Carbon2Chem

Since 2016, numerous industrial companies have been working with the Max Planck and Fraunhofer societies and universities to develop a solution for the conversion of waste gases from blast furnaces into precursors for fuels, plastics or fertilizers. The project partner produce the hydrogen required for this purpose from green electricity with electrolysers. In the second phase of the project, the focus will be on transferring the concept to other CO2 sources such as waste incineration and cement plants.

Since its launch in March 2016, Carbon2Chem has already made great progress. In September 2018 the joint technical center was inaugurated at thyssenkrupp in Duisburg. It is the only site in the world where the individual processes of the concept are brought together in practice and tested under industrial conditions with real exhaust gases. In addition, in March 2019 the project's own laboratory at Fraunhofer UMSICHT in Oberhausen was inaugurated. Making use of 500 square meters of laboratory space and 30 office workstations, the partner consortium is working together on processes for gas purification and the production of methanol and higher alcohols. In the second phase of Carbon2Chem, the  technical processes are now to be further validated and scaled up for industrialization starting in 2025.

Coordinators thyssenkrupp AG, MPI-CEC and FhG-UMSICHT manage Carbon2Chem and navigate internal and external communication. The technological starting point of the concept is the composition, purification and treatment of exhaust gases at the thyssenkrupp site in Duisburg. Based on this, three project subgroups are developingdifferent economically viable product paths: methanol, higher alcohols and polymers. A separate sub-project aims to transfer the Carbon2Chem technology to various CO2 point sources such as cement, power and waste incineration plants.

An overlapping sub-project is joining the individual building blocks into an optimized, coherent system network with the help of extensive simulations and modeling.

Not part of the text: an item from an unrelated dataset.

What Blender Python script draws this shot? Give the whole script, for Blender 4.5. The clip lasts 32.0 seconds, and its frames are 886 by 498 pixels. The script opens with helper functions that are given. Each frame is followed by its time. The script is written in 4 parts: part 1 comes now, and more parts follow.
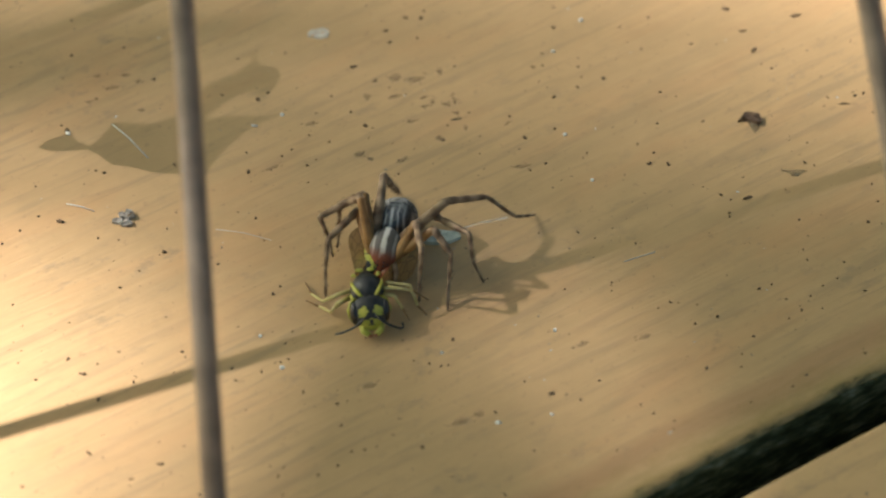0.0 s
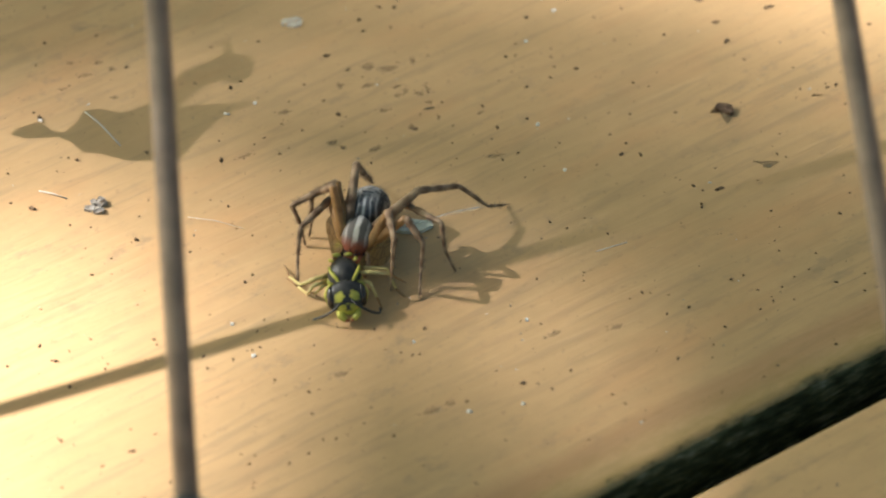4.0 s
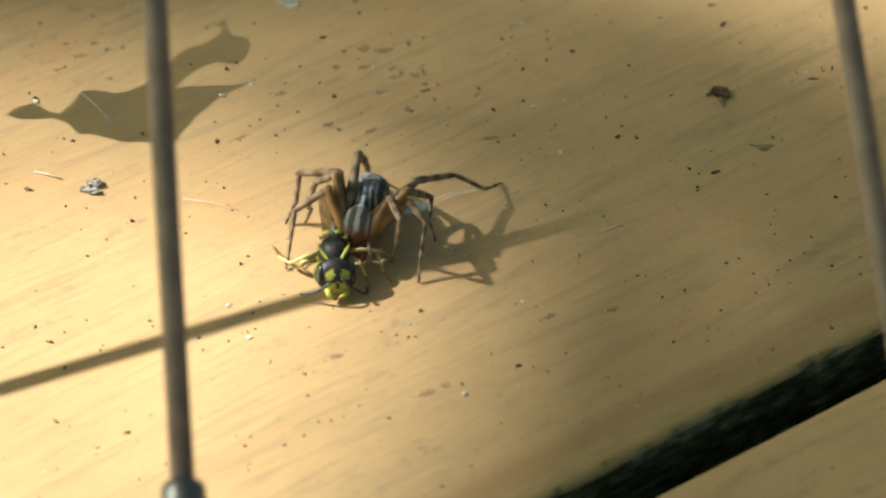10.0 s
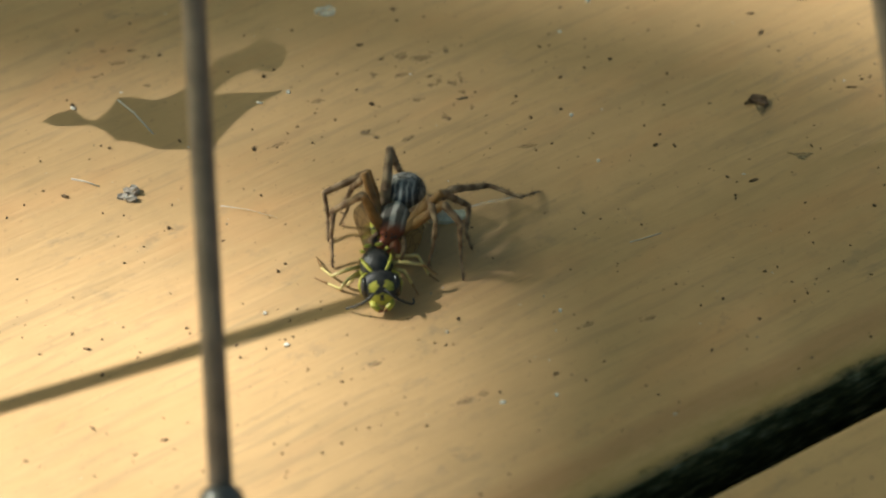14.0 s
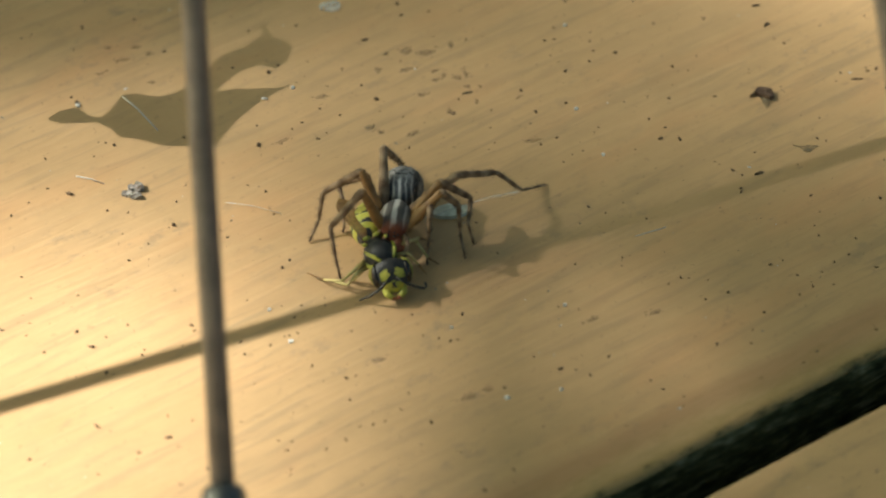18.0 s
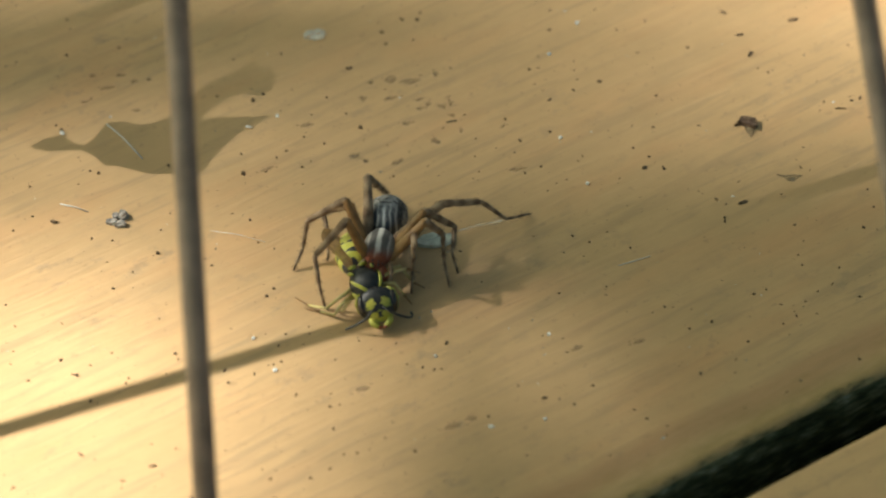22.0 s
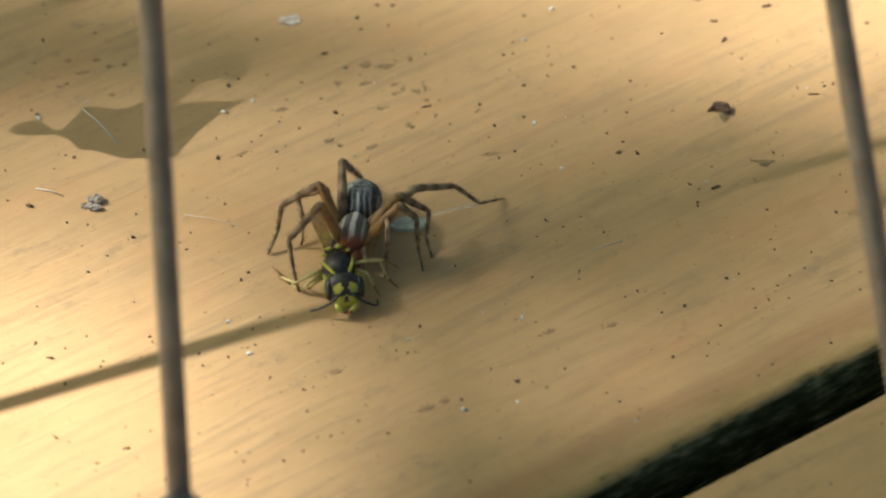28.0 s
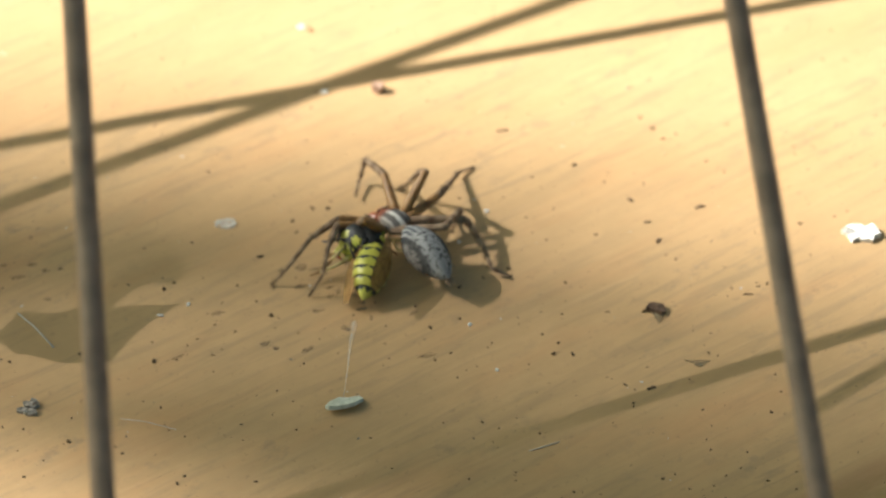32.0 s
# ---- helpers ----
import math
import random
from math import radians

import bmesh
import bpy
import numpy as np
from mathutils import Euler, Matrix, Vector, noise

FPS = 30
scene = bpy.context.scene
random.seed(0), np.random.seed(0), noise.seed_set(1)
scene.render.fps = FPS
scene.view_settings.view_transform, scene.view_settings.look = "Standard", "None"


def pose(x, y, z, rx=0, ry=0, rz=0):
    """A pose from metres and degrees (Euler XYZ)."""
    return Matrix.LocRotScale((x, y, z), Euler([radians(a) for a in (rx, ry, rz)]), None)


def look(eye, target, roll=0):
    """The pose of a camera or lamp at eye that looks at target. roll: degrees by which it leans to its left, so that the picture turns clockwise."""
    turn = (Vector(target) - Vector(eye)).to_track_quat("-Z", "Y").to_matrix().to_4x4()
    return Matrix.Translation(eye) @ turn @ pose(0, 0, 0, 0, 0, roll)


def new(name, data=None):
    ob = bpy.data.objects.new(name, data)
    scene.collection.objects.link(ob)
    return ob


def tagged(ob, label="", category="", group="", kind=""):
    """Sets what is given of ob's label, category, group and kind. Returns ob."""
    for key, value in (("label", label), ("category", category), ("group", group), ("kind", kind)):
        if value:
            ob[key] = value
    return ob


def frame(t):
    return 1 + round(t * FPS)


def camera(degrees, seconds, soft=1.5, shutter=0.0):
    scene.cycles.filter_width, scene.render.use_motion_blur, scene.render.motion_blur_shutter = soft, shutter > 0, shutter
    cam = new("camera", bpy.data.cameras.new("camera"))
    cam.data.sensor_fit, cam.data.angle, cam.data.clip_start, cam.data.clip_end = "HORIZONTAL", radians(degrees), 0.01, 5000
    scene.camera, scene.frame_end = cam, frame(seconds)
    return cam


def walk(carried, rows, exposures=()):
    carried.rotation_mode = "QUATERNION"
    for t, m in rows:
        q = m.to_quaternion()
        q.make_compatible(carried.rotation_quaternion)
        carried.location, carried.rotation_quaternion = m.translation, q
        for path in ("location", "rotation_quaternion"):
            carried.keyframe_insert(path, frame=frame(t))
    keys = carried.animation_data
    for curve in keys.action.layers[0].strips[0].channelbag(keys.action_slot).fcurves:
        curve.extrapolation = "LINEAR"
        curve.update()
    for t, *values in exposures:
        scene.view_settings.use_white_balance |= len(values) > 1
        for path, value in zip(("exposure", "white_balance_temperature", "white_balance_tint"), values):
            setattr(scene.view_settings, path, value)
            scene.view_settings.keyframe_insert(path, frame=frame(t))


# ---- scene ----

The results include studies of the economic efficiency and ecological impact.

An important precursor for successful implementation is the future supply of hydrogen to the steel plant. To explore this precondition, import chains for renewable energy carriers are modeled and investigated experimentally.

The research project is divided into the following seven subprojects:

• L0: Project management and system integration (coordination: thyssenkrupp)
• L1: Water electrolysis and grid stability (coordination: thyssenkrupp)
• L2: Sustainable methanol production (coordination: AkzoNobel)
• L3: Gas purification and catalysis (coordination: Linde)
• L4: Higher alcohols and polyalcohols (coordination: Evonik)
• L5: Polymers (coordination: Covestro)
• L6: Oxymethylene ethers (coordination: BASF)

Through Carbon2Chem, the partners from science and industry are building a bridge from basic research to the market. The German Federal Ministry of Education and Research funded the project with more than 60 million euros in the first phase. A further 84 million euros are being provided by the BMBF for the second phase. The partners involved plan to invest more than 100 million euros by 2025, and have earmarked more than one billion euros for commercial implementation.